Sunday, March 11, 2007

Curiosity and the Gifted Kid

"Why does it smell like paint in here?" I had been out grocery shopping yesterday, leaving Handy Dad and Jake at home together. Handy Dad was watching tv and Jake was puttering out in the garage. I had gone into the laundry room to get something, and the sharp smell of wet paint filled the air.

"What the...? What is all over the sink? And the wall?" Brown liquid was spattered all over our wash tub in the laundry room, creeping up onto the wall beside it. I was suddenly filled with He didn't....


Welcome to the world of the perpetual project seeking curious child. At a young age, he was more content to take apart my cupboards, his toys, or old appliances that we'd give him. He'd mix things like mud and sticks outside, catch bugs, etc. His curiosity was easily satisfied back then.

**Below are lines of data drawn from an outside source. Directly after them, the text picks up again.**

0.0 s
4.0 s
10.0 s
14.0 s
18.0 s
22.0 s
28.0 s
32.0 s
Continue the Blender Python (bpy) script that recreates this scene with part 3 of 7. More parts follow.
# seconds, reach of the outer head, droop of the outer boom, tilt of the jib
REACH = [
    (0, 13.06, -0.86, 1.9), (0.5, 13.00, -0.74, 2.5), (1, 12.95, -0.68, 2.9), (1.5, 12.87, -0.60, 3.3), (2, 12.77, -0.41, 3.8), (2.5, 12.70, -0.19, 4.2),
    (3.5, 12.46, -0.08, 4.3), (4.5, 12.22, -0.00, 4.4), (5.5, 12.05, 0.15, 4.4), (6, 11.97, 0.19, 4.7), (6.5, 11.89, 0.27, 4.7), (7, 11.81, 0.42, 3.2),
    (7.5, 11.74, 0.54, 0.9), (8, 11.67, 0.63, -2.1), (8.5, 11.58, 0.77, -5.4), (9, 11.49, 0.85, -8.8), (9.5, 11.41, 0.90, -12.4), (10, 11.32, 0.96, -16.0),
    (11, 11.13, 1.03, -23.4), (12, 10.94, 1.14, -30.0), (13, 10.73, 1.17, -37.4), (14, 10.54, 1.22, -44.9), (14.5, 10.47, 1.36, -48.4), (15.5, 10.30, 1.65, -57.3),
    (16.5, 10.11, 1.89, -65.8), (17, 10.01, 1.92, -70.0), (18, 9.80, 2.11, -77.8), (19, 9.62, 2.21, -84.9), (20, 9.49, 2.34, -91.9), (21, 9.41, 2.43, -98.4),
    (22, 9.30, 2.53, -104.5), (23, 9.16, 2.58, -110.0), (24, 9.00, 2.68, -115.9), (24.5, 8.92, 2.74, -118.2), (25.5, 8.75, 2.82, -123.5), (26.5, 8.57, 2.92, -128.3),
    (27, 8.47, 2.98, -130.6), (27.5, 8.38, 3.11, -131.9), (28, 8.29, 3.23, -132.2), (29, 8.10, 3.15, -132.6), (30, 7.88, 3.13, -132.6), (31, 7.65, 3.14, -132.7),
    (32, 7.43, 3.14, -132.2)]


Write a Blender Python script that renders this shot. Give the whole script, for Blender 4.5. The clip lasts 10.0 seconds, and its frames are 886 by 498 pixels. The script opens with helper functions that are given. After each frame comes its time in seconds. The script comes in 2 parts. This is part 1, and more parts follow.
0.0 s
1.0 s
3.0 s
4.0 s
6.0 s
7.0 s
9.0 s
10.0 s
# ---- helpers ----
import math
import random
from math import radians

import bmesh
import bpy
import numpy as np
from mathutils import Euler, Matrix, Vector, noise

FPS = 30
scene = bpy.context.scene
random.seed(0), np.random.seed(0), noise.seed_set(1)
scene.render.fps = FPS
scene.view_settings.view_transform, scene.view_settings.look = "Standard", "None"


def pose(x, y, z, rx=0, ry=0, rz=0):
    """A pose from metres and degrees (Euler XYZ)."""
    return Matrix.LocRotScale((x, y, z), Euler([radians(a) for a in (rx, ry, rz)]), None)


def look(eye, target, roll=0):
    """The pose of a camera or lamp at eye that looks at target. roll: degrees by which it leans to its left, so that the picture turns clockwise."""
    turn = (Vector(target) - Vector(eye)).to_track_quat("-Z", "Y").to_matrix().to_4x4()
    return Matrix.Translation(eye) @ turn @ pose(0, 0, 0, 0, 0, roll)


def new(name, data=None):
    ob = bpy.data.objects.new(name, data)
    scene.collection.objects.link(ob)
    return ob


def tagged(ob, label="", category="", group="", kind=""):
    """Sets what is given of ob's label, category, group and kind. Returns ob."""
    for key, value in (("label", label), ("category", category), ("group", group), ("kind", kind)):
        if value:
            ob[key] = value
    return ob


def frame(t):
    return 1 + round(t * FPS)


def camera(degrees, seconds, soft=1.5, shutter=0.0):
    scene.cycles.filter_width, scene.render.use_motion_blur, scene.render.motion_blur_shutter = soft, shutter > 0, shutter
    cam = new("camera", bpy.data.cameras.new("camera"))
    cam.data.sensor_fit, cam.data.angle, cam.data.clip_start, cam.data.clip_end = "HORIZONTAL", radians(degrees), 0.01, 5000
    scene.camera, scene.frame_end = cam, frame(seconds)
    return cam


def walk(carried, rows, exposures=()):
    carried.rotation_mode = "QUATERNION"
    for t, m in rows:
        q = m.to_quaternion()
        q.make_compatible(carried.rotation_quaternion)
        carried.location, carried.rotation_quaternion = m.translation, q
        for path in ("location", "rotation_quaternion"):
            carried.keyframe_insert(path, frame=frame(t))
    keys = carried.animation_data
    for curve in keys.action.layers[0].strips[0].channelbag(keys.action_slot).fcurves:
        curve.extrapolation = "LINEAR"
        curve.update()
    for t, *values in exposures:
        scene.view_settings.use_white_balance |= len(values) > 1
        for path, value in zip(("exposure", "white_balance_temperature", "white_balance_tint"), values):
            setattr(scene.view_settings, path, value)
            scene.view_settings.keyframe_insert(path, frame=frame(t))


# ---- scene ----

Gifted kids have insatiable curiosity that most people don't believe or understand until the really get to know a child who is that way. The drive to know is just so completely overwhelming that it can cloud the kid's vision to everything else-he will do almost anything, including alienating friends, disobeying adults, or something slightly dangerous, to satisfy it. He will read every book, watch every video, question every adult endlessly until he thinks he has all the information. It can be exhilerating on one hand. On the other it's exhausting,overwhelming, and at times, downright annoying.

As Jake's gotten older, he's moved onto to actual tools and chemistry equipment, and is in constant build/invent/experimentation mode. Not so much in a naughty way, but he wants to do projects or science experiments and before I know it, he has my entire spice cupboard all pulled apart while he's mixing something. Or he's used up my vinegar and baking soda. Normally he's pretty good, but we still have to pay attention to what he's doing or he'll make a giant mess. If you're really not watching he occasionally gets ideas to do things that are even a bit dangerous.

"Mom, I want some gasoline to do this science experiment with. You know, you light it."


"But I'll be careful, and it's right in this book, and I think that I can do it without a problem..." he bats his blue eyes and tries his best sales pitch to make me say yes. Good thing I'm a savvy consumer.

"Not a chance in Hell, babe."

With a sigh of defeat he then moves onto his Dad, who also gives a resounding no.

Last night? He went and took his can of wood stain...the very stuff that we had specifically said, "You may only use outside, and when you are wearing old work clothes." and painted something in the garage. We already knew what projects he had going in the garage, and they had all been approved. He just had to take it one step farther and paint them (which he knew we would have said no to at the time.) Then he came inside and washed his hands in the pourous wash basin, spraying the stain-ish water all over the laundry room. He didn't just get it all over the laundry room, but his good jacket and a nice t-shirt of his as well.

(excuse me while I scream for a second)

Fortunately for him, the stains came out of the washbasin thanks to those really cool Magic Eraser pad thingys. The t-shirt is ruined, but the jacket is salvagable. As consequences, Handy Dad has him cleaning out the garage and he will replace the t-shirt. Jake wreaking his clothes from being completely careless is an ongoing issue, and it gets to the point where new items will only last a week at a time before they are ruined. Maybe if he has to replace some items from his own labour will he learn the value of money and hard work.

In the meantime, we've hid the wood stain and gave him a big talk on responsibility. I really hope that he gets it, at the very least when he's 11 and it's just minor things like wood stain. Thinking about the other things that could pique his curiosity as a teenager scares the crap out of me.

And people wonder why I have started to get grey hair.